>>
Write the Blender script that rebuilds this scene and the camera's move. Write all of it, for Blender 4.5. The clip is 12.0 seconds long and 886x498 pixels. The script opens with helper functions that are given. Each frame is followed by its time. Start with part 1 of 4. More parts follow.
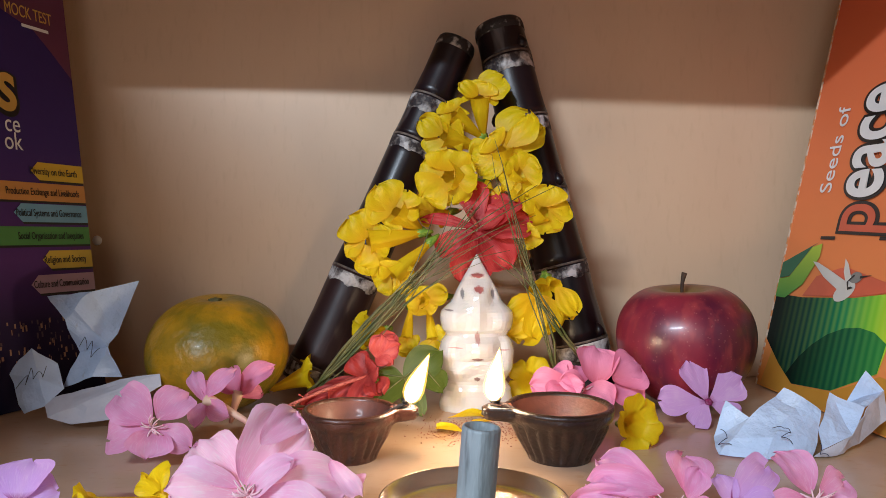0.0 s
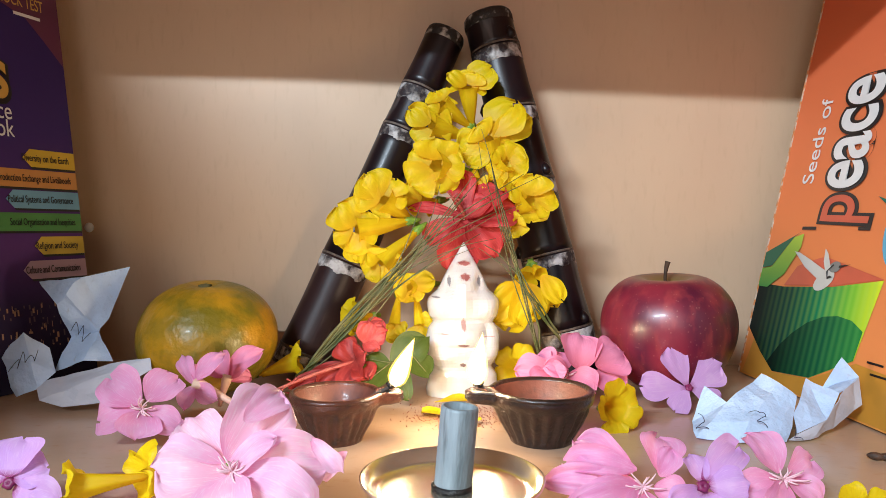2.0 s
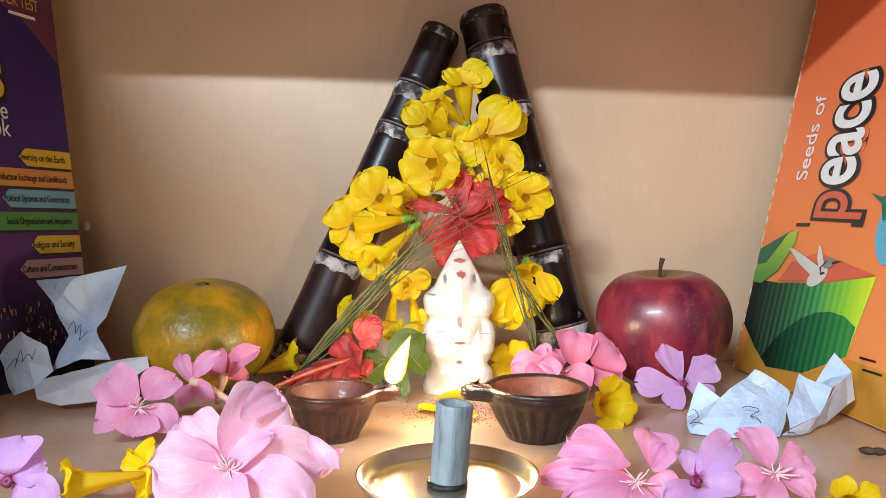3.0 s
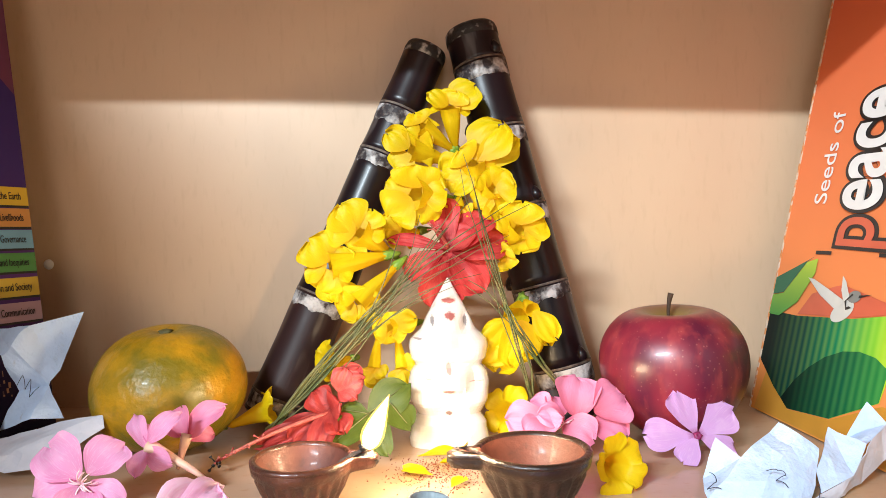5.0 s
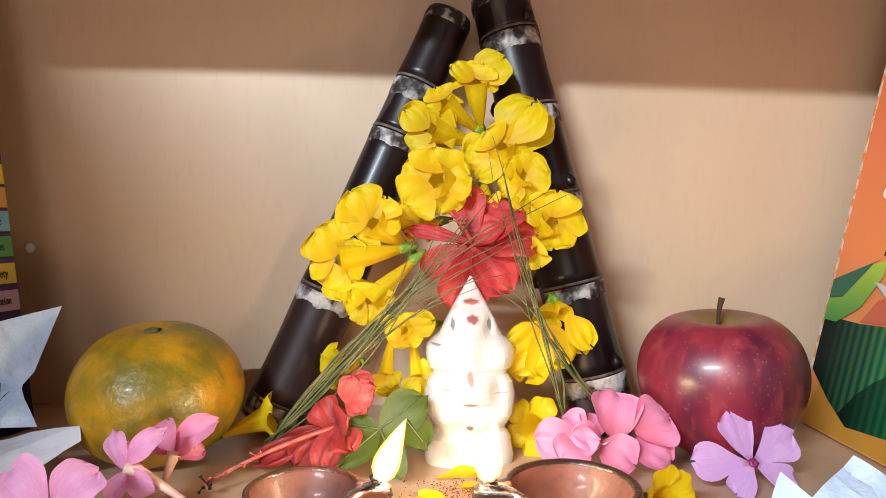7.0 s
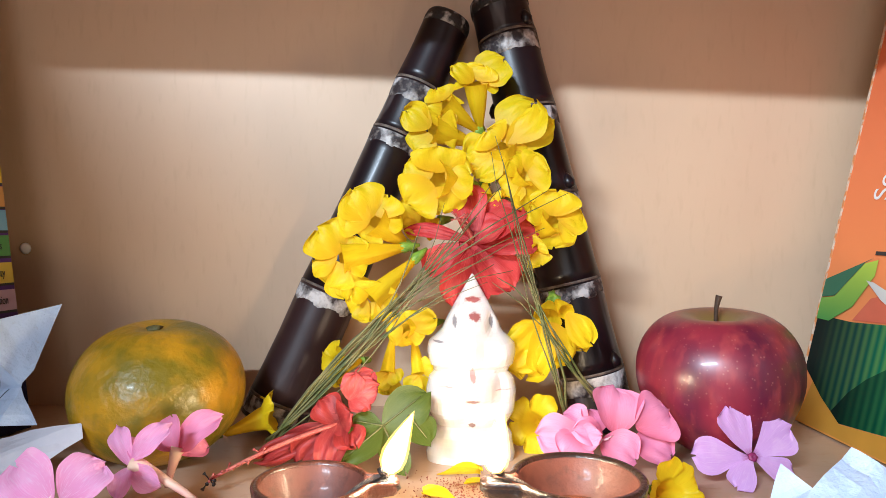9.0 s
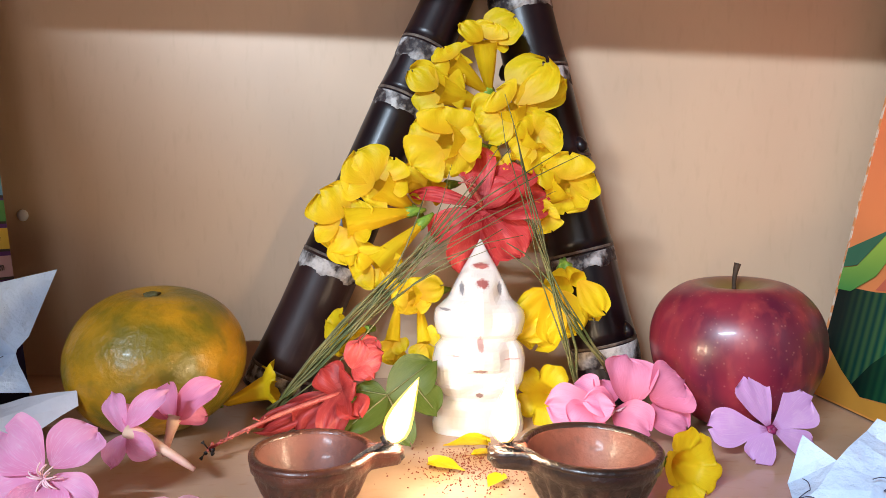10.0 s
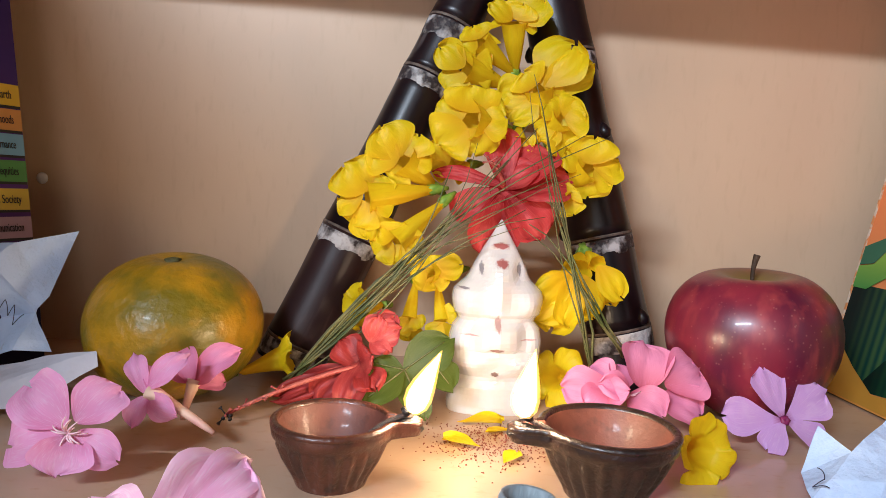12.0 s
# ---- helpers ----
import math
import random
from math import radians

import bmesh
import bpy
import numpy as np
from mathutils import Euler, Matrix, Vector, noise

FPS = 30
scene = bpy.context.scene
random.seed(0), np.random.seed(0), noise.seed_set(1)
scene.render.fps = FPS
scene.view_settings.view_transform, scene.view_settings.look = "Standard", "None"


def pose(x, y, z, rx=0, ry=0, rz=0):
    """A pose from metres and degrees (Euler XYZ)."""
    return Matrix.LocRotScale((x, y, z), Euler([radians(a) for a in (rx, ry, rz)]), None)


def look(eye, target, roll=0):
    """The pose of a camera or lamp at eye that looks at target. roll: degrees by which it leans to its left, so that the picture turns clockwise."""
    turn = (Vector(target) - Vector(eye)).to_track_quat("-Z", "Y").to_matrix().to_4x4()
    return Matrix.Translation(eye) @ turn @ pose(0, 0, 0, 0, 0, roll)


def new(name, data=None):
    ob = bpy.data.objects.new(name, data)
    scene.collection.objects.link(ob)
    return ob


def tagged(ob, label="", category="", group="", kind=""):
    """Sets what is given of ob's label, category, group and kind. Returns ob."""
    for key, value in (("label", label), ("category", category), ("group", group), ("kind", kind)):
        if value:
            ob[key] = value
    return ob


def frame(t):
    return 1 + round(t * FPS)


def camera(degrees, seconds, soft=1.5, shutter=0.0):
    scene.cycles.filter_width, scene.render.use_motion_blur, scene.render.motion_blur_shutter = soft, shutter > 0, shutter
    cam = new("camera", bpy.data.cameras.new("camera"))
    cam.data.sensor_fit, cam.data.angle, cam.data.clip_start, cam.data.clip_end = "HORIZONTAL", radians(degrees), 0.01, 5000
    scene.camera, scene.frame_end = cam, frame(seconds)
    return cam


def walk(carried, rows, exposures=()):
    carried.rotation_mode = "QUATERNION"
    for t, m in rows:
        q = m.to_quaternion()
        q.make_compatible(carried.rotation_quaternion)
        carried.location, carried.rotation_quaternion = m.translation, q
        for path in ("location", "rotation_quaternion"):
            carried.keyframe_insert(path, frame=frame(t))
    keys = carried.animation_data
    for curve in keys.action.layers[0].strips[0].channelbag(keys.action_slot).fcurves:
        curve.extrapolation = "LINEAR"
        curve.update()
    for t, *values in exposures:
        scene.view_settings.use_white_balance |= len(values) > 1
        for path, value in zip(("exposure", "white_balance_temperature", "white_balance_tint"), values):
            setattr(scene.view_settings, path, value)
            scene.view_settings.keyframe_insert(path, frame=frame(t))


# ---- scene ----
<<
- Request -
Pictures are excluded: retype only the lines from the beginning of the listing above through the line with "ob = bpy.data.objects.new(name, data)", both included.

- Exercise answer -
Write the Blender script that rebuilds this scene and the camera's move. Write all of it, for Blender 4.5. The clip is 12.0 seconds long and 886x498 pixels. The script opens with helper functions that are given. Each frame is followed by its time. Start with part 1 of 4. More parts follow.
0.0 s
2.0 s
3.0 s
5.0 s
7.0 s
9.0 s
10.0 s
12.0 s
# ---- helpers ----
import math
import random
from math import radians

import bmesh
import bpy
import numpy as np
from mathutils import Euler, Matrix, Vector, noise

FPS = 30
scene = bpy.context.scene
random.seed(0), np.random.seed(0), noise.seed_set(1)
scene.render.fps = FPS
scene.view_settings.view_transform, scene.view_settings.look = "Standard", "None"


def pose(x, y, z, rx=0, ry=0, rz=0):
    """A pose from metres and degrees (Euler XYZ)."""
    return Matrix.LocRotScale((x, y, z), Euler([radians(a) for a in (rx, ry, rz)]), None)


def look(eye, target, roll=0):
    """The pose of a camera or lamp at eye that looks at target. roll: degrees by which it leans to its left, so that the picture turns clockwise."""
    turn = (Vector(target) - Vector(eye)).to_track_quat("-Z", "Y").to_matrix().to_4x4()
    return Matrix.Translation(eye) @ turn @ pose(0, 0, 0, 0, 0, roll)


def new(name, data=None):
    ob = bpy.data.objects.new(name, data)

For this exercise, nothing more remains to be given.